İSTANBUL - İktisadi Kalkınma Vakfı (İKV) hükümetin, başta Dışişleri Bakanlığı'na bağlı Avrupa Birliği (AB) Genel Sekreterliği olmak üzere AB konusunda oluşan belirsizliği ortadan kaldırmasını istedi.
İKV'den yapılan yazılı açıklamada, son dönemde Avrupa Birliği Genel Sekreterliği ile ilgili olarak yaşanan gelişmeler ve bu kurumun akıbeti konusundaki belirsizliğin endişe ile takip edildiği bildirildi.

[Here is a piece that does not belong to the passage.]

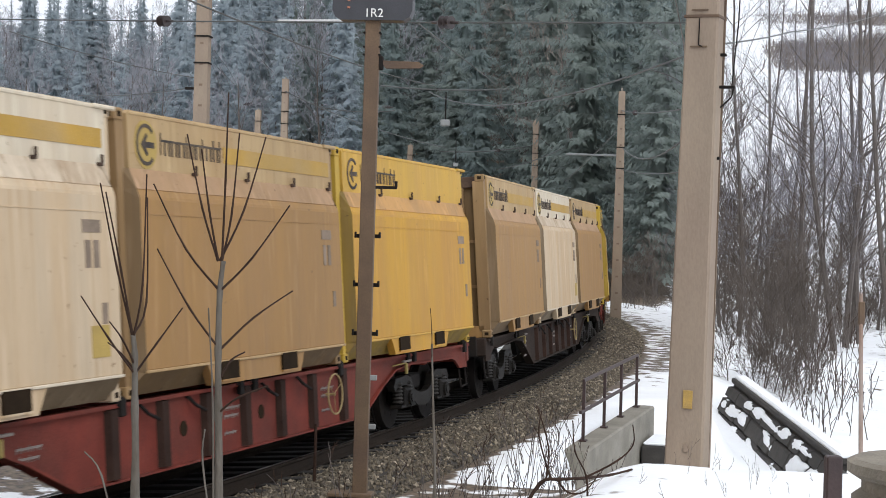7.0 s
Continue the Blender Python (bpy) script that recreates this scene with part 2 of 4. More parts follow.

Türkiye'nin Avrupa Birliği üyeliğine hazırlanmasına yönelik çalışmalarda kamu kurum ve kuruluşlarının iç koordinasyonunu sağlamak maksadıyla Başbakanlığa bağlı kuruluş olarak kurulan Avrupa Birliği Genel Sekreterliği'nin, 59. Hükümet döneminde, Dışişleri Bakanlığı Bağlı Kuruluşu haline getirildiği hatırlatılan açıklamada, "Türkiye-Avrupa Birliği ilişkileri açısından son derece kritik bir süreçten geçtiğimiz ve Ulusal Program hazırlıklarını sürdürdüğümüz bu dönemde, Avrupa Birliği Genel Sekreterliği'nin misyonu ve üstlenmiş olduğu iç koordinasyon işlevi, büyük önem taşımaktadır. AB konularında önemli birikim ve uzman kadrolara sahip genel sekreterliğin, kamu kurum ve kuruluşları arasında etkin, hızlı ve sağlıklı bir koordinasyon sağlayabilmesi bu görevin gerektirdiği yetkilerle donatılmış olmasına bağlıdır. Bu nedenle, genel sekreterliğin, Dışişleri Bakanlığı
bünyesinde bir birim, ya da bağlı kuruluş halini alması etkinliğini azaltacaktır" denildi.
İKV açıklamasında, genel sekreterliğe, Kamu Yönetimi Temel Kanunu Tasarısı'nda bakanlığa "Bağlı; İlgili; ya da İlişkili Kuruluş"lar arasında yer verilmemesi ve Tasarının Geçici 10'uncu maddesinin içeriğinden AB Genel Sekreterliği'nin ya bakanlık içinde bir ana hizmet birimi olarak düzenleneceği, ya da ilga edilerek görevinin bir başka kurum tarafından yerine getirileceği sonucunun çıkartıldığı belirtildi.
Açıklamanın sonunda şu ifadelere yer verildi:
"Türkiye - AB ilişkilerinin gelişimine önemli katkı sağlayan ve işlevini başarıyla sürdüren genel sekreterliğin yetkilerinin ve kadrolarının artırılarak güçlendirilmesini beklediğimiz bu son derece önemli süreçte, belirsiz bir konuma sürüklenmesi sadece ülkemizde değil, AB çevrelerinde de olumsuz algılanacak bir gelişmedir. Ulusal Program hazırlıklarının süratle tamamlanması gereken bu dönemde, Genel sekreterlik kadrolarının, kurumlarının geleceğinden endişe eder konuma getirilmelerini anlamak mümkün değildir. Türkiye-AB ilişkilerini kırk yıla aşkın bir süredir izleyen ve katkıda bulunan bir sivil toplum kuruluşu olarak, hükümetin bu belirsizliği süratle ortadan kaldıracak önlemleri almasını ve konuya açıklık getirmesini bekliyoruz."